09/05/2019 | News release | Distributed by Public on 09/04/2019 19:37
A number of local governments are moving to stabilize the pork market and ensure supply as the average price has kept rising since last year's outbreak of African swine fever.
The average wholesale price of pork hit 34.6 yuan ($4.80) per kilo last week - a notable 8.9 percent increase over the previous week, the Ministry of Commerce announced on Sept 3.
The ministry also said it would tap the government's frozen meat reserves, including pork, beef and mutton, and push it into the market to stabilize supplies.
The appetite for pork has risen in China for decades. In the mid-1970s, Chinese people on average consumed 8 kg of pork a year. Today, the figure is around 39 kg per person, according to the US Department of Agriculture. China now consumes roughly half the world's pork.
Pork prices nationwide have risen steadily this year following last year's outbreak of African swine fever, which decimated the pig population in some places and led to price spikes.
So far, the epidemic has been largely controlled, and authorities have launched measures to ensure sufficient supplies.
In Nanning, Guangxi Zhuang autonomous region, the government announced on Aug 31 that it was placing a price cap on pork sold at 10 large farmers' markets across the city. Residents are allowed to buy up to 1 kilogram of pork at designated booths at a price 10 percent lower than the average price of the previous 10 days.
Qin Shiliang, an official of the Nanning city development and reform commission, explained: 'Before, a pork steak sold for 65.8 yuan per kg, nearly twice as much as last year, and lower income families were hurt. So we decided to provide a certain amount of pork every day at a lower price to cool the rising prices.'
With a price of 57.4 yuan per kg, Liang Fang, a pork vendor at the Macun market - one of the 10 designated markets - quickly sold all of her pork steaks.
'I had more customers on Sunday,' she said. 'People are glad to buy cheaper pork, and a few stock up.'
According to Qin, only 500 pigs a day may be sold in the 10 markets where the price is capped. The price gap is subsidized by the government.
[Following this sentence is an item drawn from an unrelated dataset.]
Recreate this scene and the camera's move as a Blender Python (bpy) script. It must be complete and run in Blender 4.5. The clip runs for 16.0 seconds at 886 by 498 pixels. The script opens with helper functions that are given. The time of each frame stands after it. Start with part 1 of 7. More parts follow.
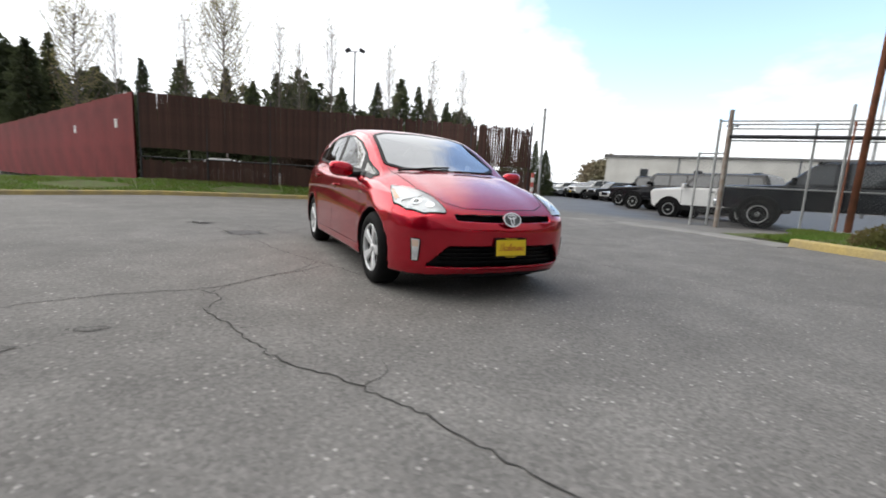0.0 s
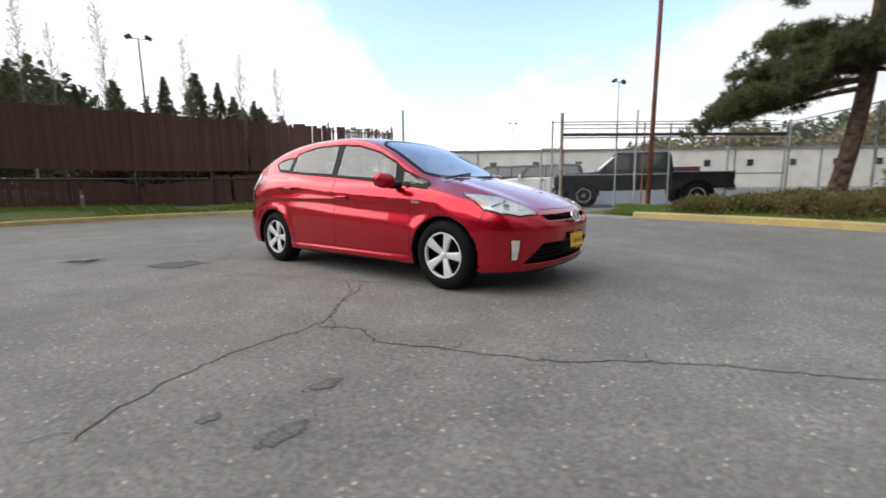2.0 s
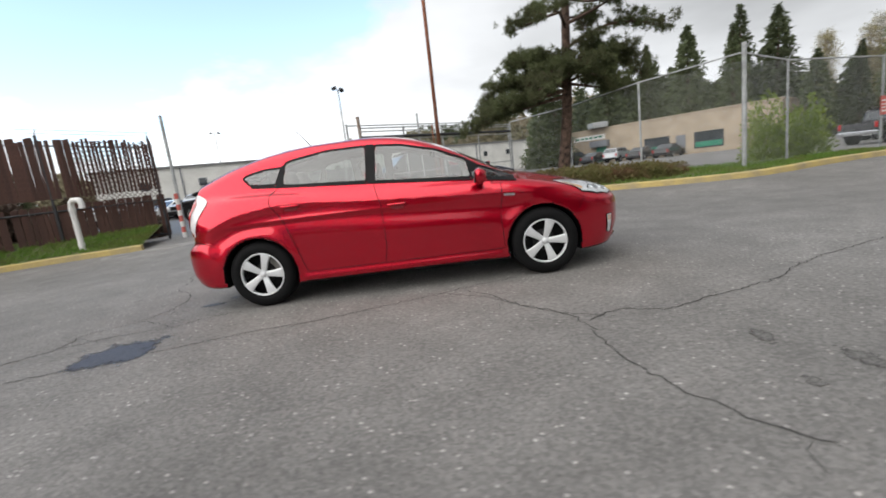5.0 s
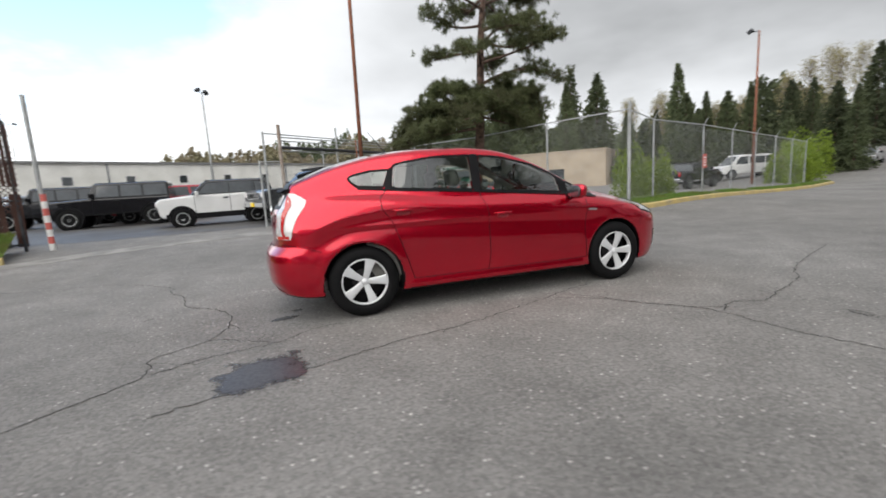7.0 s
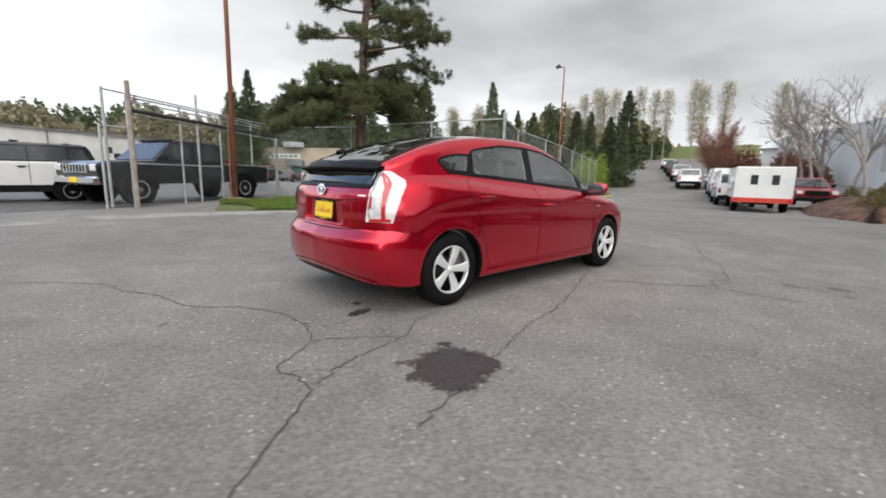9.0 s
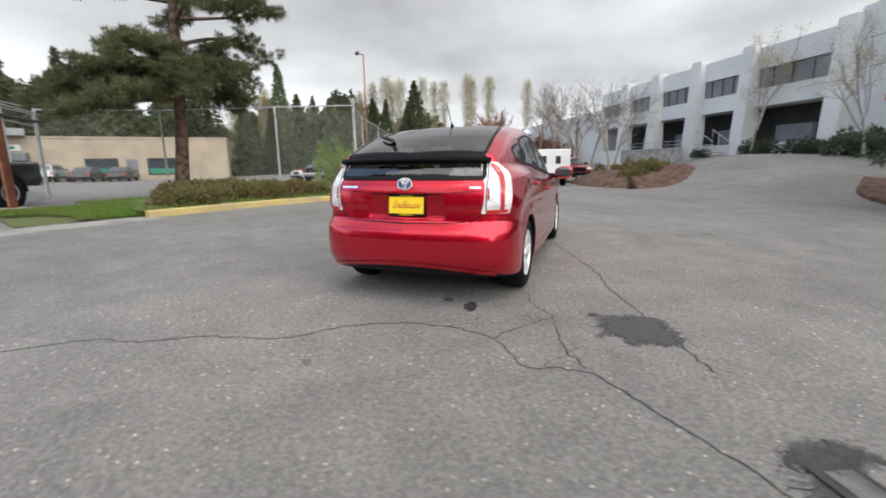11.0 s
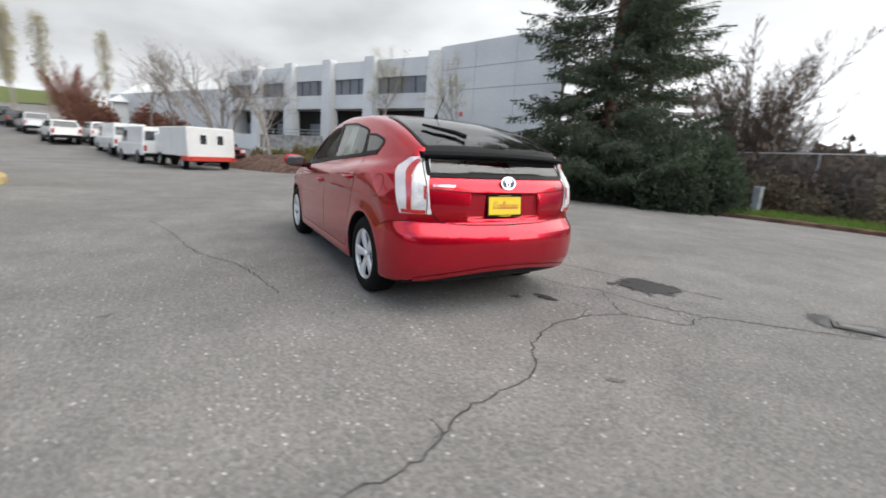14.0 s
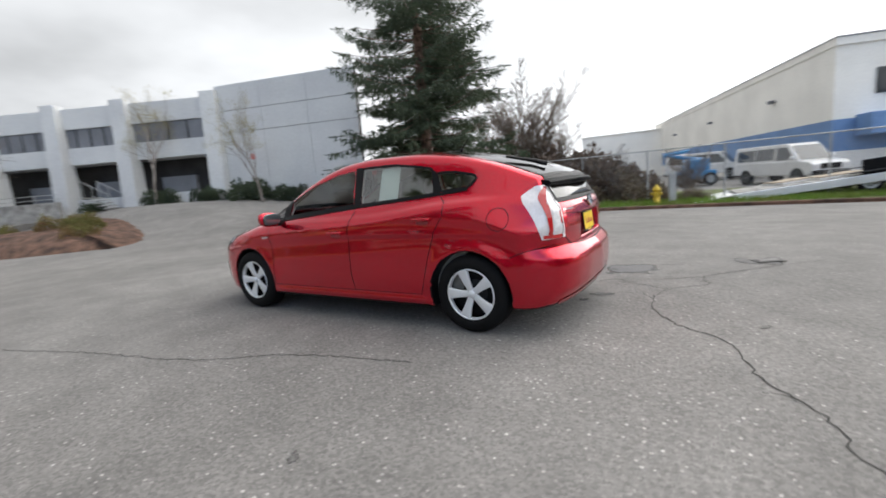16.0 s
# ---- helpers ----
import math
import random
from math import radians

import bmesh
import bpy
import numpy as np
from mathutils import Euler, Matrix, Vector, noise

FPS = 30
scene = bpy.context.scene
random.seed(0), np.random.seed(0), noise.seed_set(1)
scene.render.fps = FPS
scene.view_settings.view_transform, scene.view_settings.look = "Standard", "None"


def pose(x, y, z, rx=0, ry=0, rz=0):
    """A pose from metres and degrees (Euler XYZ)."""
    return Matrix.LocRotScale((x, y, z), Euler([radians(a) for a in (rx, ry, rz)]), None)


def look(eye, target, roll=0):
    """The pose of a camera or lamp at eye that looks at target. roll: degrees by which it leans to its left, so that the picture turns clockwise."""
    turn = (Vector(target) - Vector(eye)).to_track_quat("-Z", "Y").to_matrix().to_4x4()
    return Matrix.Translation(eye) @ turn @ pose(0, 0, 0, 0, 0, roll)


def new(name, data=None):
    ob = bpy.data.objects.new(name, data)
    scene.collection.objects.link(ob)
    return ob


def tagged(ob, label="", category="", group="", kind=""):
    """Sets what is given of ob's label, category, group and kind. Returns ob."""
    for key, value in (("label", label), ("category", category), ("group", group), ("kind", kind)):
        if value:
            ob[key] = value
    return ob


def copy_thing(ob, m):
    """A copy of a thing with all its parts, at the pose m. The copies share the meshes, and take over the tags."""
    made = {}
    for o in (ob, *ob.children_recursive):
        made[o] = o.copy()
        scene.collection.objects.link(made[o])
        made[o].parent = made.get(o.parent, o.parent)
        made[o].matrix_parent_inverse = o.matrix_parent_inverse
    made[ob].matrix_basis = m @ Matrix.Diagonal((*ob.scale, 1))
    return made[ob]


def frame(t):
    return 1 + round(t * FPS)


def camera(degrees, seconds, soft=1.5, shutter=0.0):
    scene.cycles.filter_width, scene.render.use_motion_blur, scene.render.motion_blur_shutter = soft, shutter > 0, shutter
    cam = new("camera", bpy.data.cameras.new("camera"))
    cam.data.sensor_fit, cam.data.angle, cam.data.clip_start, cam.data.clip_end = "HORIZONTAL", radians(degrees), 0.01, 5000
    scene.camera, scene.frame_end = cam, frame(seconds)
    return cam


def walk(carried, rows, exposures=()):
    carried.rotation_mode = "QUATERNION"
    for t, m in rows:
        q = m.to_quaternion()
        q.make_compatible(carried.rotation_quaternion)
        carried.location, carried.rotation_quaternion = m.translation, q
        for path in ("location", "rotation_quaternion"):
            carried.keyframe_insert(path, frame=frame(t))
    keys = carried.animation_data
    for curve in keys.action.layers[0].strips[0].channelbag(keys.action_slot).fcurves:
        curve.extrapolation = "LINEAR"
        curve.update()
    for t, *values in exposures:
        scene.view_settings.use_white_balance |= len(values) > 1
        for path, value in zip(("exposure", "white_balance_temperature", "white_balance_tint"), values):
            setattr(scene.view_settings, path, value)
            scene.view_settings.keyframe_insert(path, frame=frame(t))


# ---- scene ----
cam = camera(91.5, 16.0, 1.7, 0.5)
PATH = [
    (0, (4.969, -1.987, 0.908), (3.209, -1.088, 0.606), 3.2),
    (0.5, (4.702, -2.477, 0.924), (3.05, -1.387, 0.639), 3.9),
    (1, (4.456, -2.998, 0.914), (2.971, -1.689, 0.628), 1.8),
    (1.5, (4.105, -3.455, 0.927), (2.703, -2.07, 0.587), 0.7),
    (2, (3.714, -3.842, 0.935), (2.489, -2.288, 0.645), -0.7),
    (2.5, (3.247, -4.121, 0.938), (2.164, -2.477, 0.582), -1.1),
    (3, (2.773, -4.374, 0.956), (1.884, -2.611, 0.634), -0.9),
    (3.5, (2.23, -4.579, 0.958), (1.542, -2.733, 0.612), -1.5),
    (4, (1.669, -4.729, 0.982), (1.169, -2.818, 0.668), -2.9),
    (4.2, (1.437, -4.789, 1.003), (1.038, -2.86, 0.655), -4.4),
    (6.3, (-1.066, -4.873, 1.1), (-0.648, -2.944, 0.778), -4.0),
    (6.5, (-1.291, -4.825, 1.113), (-0.803, -2.913, 0.789), -3.3),
    (7, (-1.87, -4.621, 1.138), (-1.243, -2.746, 0.839), -3.3),
    (7.5, (-2.442, -4.446, 1.146), (-1.57, -2.677, 0.815), -2.2),
    (8, (-2.934, -4.131, 1.146), (-1.931, -2.427, 0.842), -1.1),
    (8.2, (-3.123, -4.009, 1.132), (-2.033, -2.36, 0.827), -0.6),
    (10.3, (-4.892, -2.249, 1.099), (-3.215, -1.23, 0.71), 1.2),
    (10.5, (-5.031, -2.042, 1.103), (-3.288, -1.144, 0.708), 0.6),
    (11, (-5.224, -1.454, 1.125), (-3.381, -0.782, 0.735), -0.8),
    (11.5, (-5.333, -0.871, 1.135), (-3.419, -0.417, 0.772), 1.2),
    (12, (-5.385, -0.286, 1.14), (-3.432, -0.125, 0.739), 1.0),
    (12.5, (-5.313, 0.296, 1.141), (-3.354, 0.207, 0.751), 2.6),
    (13, (-5.209, 0.871, 1.134), (-3.32, 0.375, 0.703), 3.2),
    (13.5, (-4.961, 1.451, 1.136), (-3.13, 0.762, 0.72), 4.1),
    (14, (-4.683, 2.025, 1.156), (-2.991, 1.047, 0.727), 3.1),
    (14.5, (-4.314, 2.529, 1.173), (-2.732, 1.362, 0.803), -0.2),
    (15, (-3.919, 3.01, 1.211), (-2.532, 1.608, 0.879), -4.0),
    (15.5, (-3.424, 3.413, 1.224), (-2.128, 1.919, 0.928), -5.4),
    (16, (-2.923, 3.768, 1.199), (-1.888, 2.083, 0.901), -4.8),
]
walk(cam, [(t, look(eye, target, roll)) for t, eye, target, roll in PATH], exposures=[(0, 0.44), (4, 0.50), (7, 0.60), (10.5, 0.82), (16, 0.86)])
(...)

'It is the market that determines the price - we won't forget this,' he said. 'We simply want people who are in need to be relieved.'
With the traditional Mid-Autumn Festival and National Day holidays approaching, the Hainan Provincial Food and Materials Reserve Bureau is injecting frozen pork from reserve supplies into the market as an emergency measure to rein in prices and meet the anticipated holiday demand. The holidays are peak season for tourism in the tropical island province.
'Last week, 38 Haikou Vegetable Basket Group stores began to sell frozen reserve pork products at a price one-third lower than other markets,' said Zheng Liangwu, assistant to the general manager of the group.
'Every day, we supply the stores with a total of 1,520 kg of pork in nine varieties, including streaky pork, spareribs, pork shoulder and pigs' feet, with retail prices ranging from 35.98 yuan to 61.6 yuan per kg. Sales of reserve pork products will continue to the end of February.'
Zheng said the company will increase the amount of reserve pork as needed from the provincial reserve bureau to ensure sufficient supplies.
A woman at a meat market in Hainan's Longhua district, who identified herself only as Wang, said: 'Seeing the certificates and seals of animal product quarantines and meat quality inspections, and the reports on African swine fever that are presented at the store, I feel greatly at ease. The prices of reserve pork products here are lower than the supermarkets, which makes me very happy.'
The frozen meat reserves will also be delivered to other cities and counties on the island, including Sanya, Danzhou, Wanning and Qionghai, to ensure availability to residents, school canteens and nursing homes, Hainan Daily reported last week.
Sichuan province issued nine rules recently to promote the production of live pigs and stabilize the market. They include improving and standardizing the breeding of live pigs, imposing strict inspection and quarantine measures and ramping up supervision of pig farms and the pork processing industry.